LISTED RECORDS:
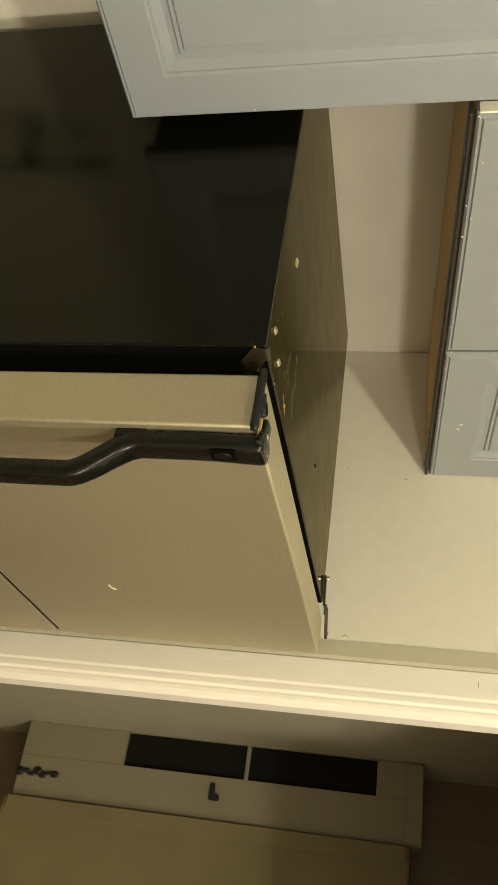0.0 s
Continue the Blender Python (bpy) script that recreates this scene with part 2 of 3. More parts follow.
def sweep(path, width, height, corner=0.003, cuts=3):
    """A rounded bar whose section stands upright (z) and square to a path of (x, y, z, grow)."""
    bm = bmesh.new()
    section = []
    for cx, cz, start in ((1, 1, 0), (-1, 1, 90), (-1, -1, 180), (1, -1, 270)):
        for i in range(cuts + 1):
            a = radians(start + 90 * i / cuts)
            section.append((cx * (width / 2 - corner) + corner * math.cos(a), cz * (height / 2 - corner) + corner * math.sin(a)))
    rings = []
    for i, (x, y, z, g, *narrow) in enumerate(path):
        thin = narrow[0] if narrow else 1.0
        a, b = path[max(0, i - 1)], path[min(len(path) - 1, i + 1)]
        d = Vector((b[0] - a[0], b[1] - a[1], 0)).normalized()
        side = Vector((-d.y, d.x, 0))
        rings.append([bm.verts.new(Vector((x, y, z)) + side * u * thin + Vector((0, 0, v * g))) for u, v in section])
    k = len(section)
    for r, s in zip(rings, rings[1:]):
        for i in range(k):
            bm.faces.new((r[i], r[(i + 1) % k], s[(i + 1) % k], s[i]))
    bm.faces.new(rings[0])
    bm.faces.new(rings[-1])
    bmesh.ops.recalc_face_normals(bm, faces=bm.faces)
    return bm


def tube(points, radius, sides=10, taper=None, bm=None):
    """A round rod along points, with rounded-off ends."""
    bm = bm or bmesh.new()
    rings = []
    pts = [Vector(p) for p in points]
    for i, p in enumerate(pts):
        d = (pts[min(i + 1, len(pts) - 1)] - pts[max(i - 1, 0)]).normalized()
        u = d.orthogonal().normalized()
        w = d.cross(u)
        r = radius * (taper[i] if taper else 1)
        rings.append([bm.verts.new(p + (u * math.cos(2 * math.pi * k / sides) + w * math.sin(2 * math.pi * k / sides)) * r) for k in range(sides)])
    # keep the rings from twisting
    for r, s in zip(rings, rings[1:]):
        shift = min(range(sides), key=lambda k: (s[k].co - r[0].co).length)
        for i in range(sides):
            bm.faces.new((r[i], r[(i + 1) % sides], s[(i + 1 + shift) % sides], s[(i + shift) % sides]))
    bm.faces.new(rings[0])
    bm.faces.new(rings[-1])
    bmesh.ops.recalc_face_normals(bm, faces=bm.faces)
    return bm


def ball(centre, radii, u=16, v=10, bm=None):
    bm = bm or bmesh.new()
    got = bmesh.ops.create_uvsphere(bm, u_segments=u, v_segments=v, radius=1.0)["verts"]
    for q in got:
        q.co = Vector([centre[i] + q.co[i] * radii[i] for i in range(3)])
    return bm


def rounded(points, times=2, closed=True):
    """Cuts the corners of an outline, so that it runs in soft curves."""
    for _ in range(times):
        out = [] if closed else [points[0]]
        for a, b in zip(points, points[1:] + points[:1] if closed else points[1:]):
            out.append(tuple(p * 0.75 + q * 0.25 for p, q in zip(a, b)))
            out.append(tuple(p * 0.25 + q * 0.75 for p, q in zip(a, b)))
        if not closed:
            out.append(points[-1])
        points = out
    return points


def thing(name, label, category, at=(0, 0, 0), group="", kind=""):
    ob = new(name)
    ob.location = at
    ob.empty_display_size = 0.05
    return tagged(ob, label, category, group, kind)


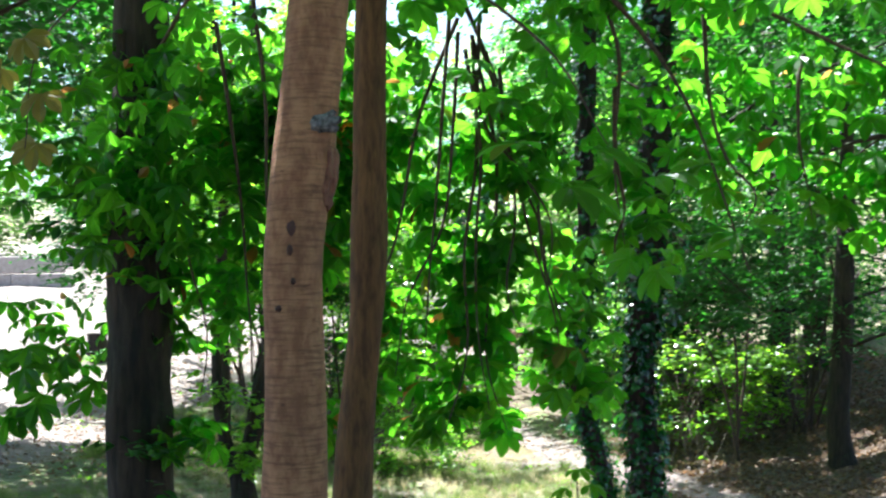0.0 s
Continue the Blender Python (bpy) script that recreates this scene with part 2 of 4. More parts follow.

OBJECTIVE: Write every entry out again exactly, dropping the pictures.

SOLVED EXERCISE:
0.0 s
Continue the Blender Python (bpy) script that recreates this scene with part 2 of 3. More parts follow.
def sweep(path, width, height, corner=0.003, cuts=3):
    """A rounded bar whose section stands upright (z) and square to a path of (x, y, z, grow)."""
    bm = bmesh.new()
    section = []
    for cx, cz, start in ((1, 1, 0), (-1, 1, 90), (-1, -1, 180), (1, -1, 270)):
        for i in range(cuts + 1):
            a = radians(start + 90 * i / cuts)
            section.append((cx * (width / 2 - corner) + corner * math.cos(a), cz * (height / 2 - corner) + corner * math.sin(a)))
    rings = []
    for i, (x, y, z, g, *narrow) in enumerate(path):
        thin = narrow[0] if narrow else 1.0
        a, b = path[max(0, i - 1)], path[min(len(path) - 1, i + 1)]
        d = Vector((b[0] - a[0], b[1] - a[1], 0)).normalized()
        side = Vector((-d.y, d.x, 0))
        rings.append([bm.verts.new(Vector((x, y, z)) + side * u * thin + Vector((0, 0, v * g))) for u, v in section])
    k = len(section)
    for r, s in zip(rings, rings[1:]):
        for i in range(k):
            bm.faces.new((r[i], r[(i + 1) % k], s[(i + 1) % k], s[i]))
    bm.faces.new(rings[0])
    bm.faces.new(rings[-1])
    bmesh.ops.recalc_face_normals(bm, faces=bm.faces)
    return bm


def tube(points, radius, sides=10, taper=None, bm=None):
    """A round rod along points, with rounded-off ends."""
    bm = bm or bmesh.new()
    rings = []
    pts = [Vector(p) for p in points]
    for i, p in enumerate(pts):
        d = (pts[min(i + 1, len(pts) - 1)] - pts[max(i - 1, 0)]).normalized()
        u = d.orthogonal().normalized()
        w = d.cross(u)
        r = radius * (taper[i] if taper else 1)
        rings.append([bm.verts.new(p + (u * math.cos(2 * math.pi * k / sides) + w * math.sin(2 * math.pi * k / sides)) * r) for k in range(sides)])
    # keep the rings from twisting
    for r, s in zip(rings, rings[1:]):
        shift = min(range(sides), key=lambda k: (s[k].co - r[0].co).length)
        for i in range(sides):
            bm.faces.new((r[i], r[(i + 1) % sides], s[(i + 1 + shift) % sides], s[(i + shift) % sides]))
    bm.faces.new(rings[0])
    bm.faces.new(rings[-1])
    bmesh.ops.recalc_face_normals(bm, faces=bm.faces)
    return bm


def ball(centre, radii, u=16, v=10, bm=None):
    bm = bm or bmesh.new()
    got = bmesh.ops.create_uvsphere(bm, u_segments=u, v_segments=v, radius=1.0)["verts"]
    for q in got:
        q.co = Vector([centre[i] + q.co[i] * radii[i] for i in range(3)])
    return bm


def rounded(points, times=2, closed=True):
    """Cuts the corners of an outline, so that it runs in soft curves."""
    for _ in range(times):
        out = [] if closed else [points[0]]
        for a, b in zip(points, points[1:] + points[:1] if closed else points[1:]):
            out.append(tuple(p * 0.75 + q * 0.25 for p, q in zip(a, b)))
            out.append(tuple(p * 0.25 + q * 0.75 for p, q in zip(a, b)))
        if not closed:
            out.append(points[-1])
        points = out
    return points


def thing(name, label, category, at=(0, 0, 0), group="", kind=""):
    ob = new(name)
    ob.location = at
    ob.empty_display_size = 0.05
    return tagged(ob, label, category, group, kind)


0.0 s
Continue the Blender Python (bpy) script that recreates this scene with part 2 of 4. More parts follow.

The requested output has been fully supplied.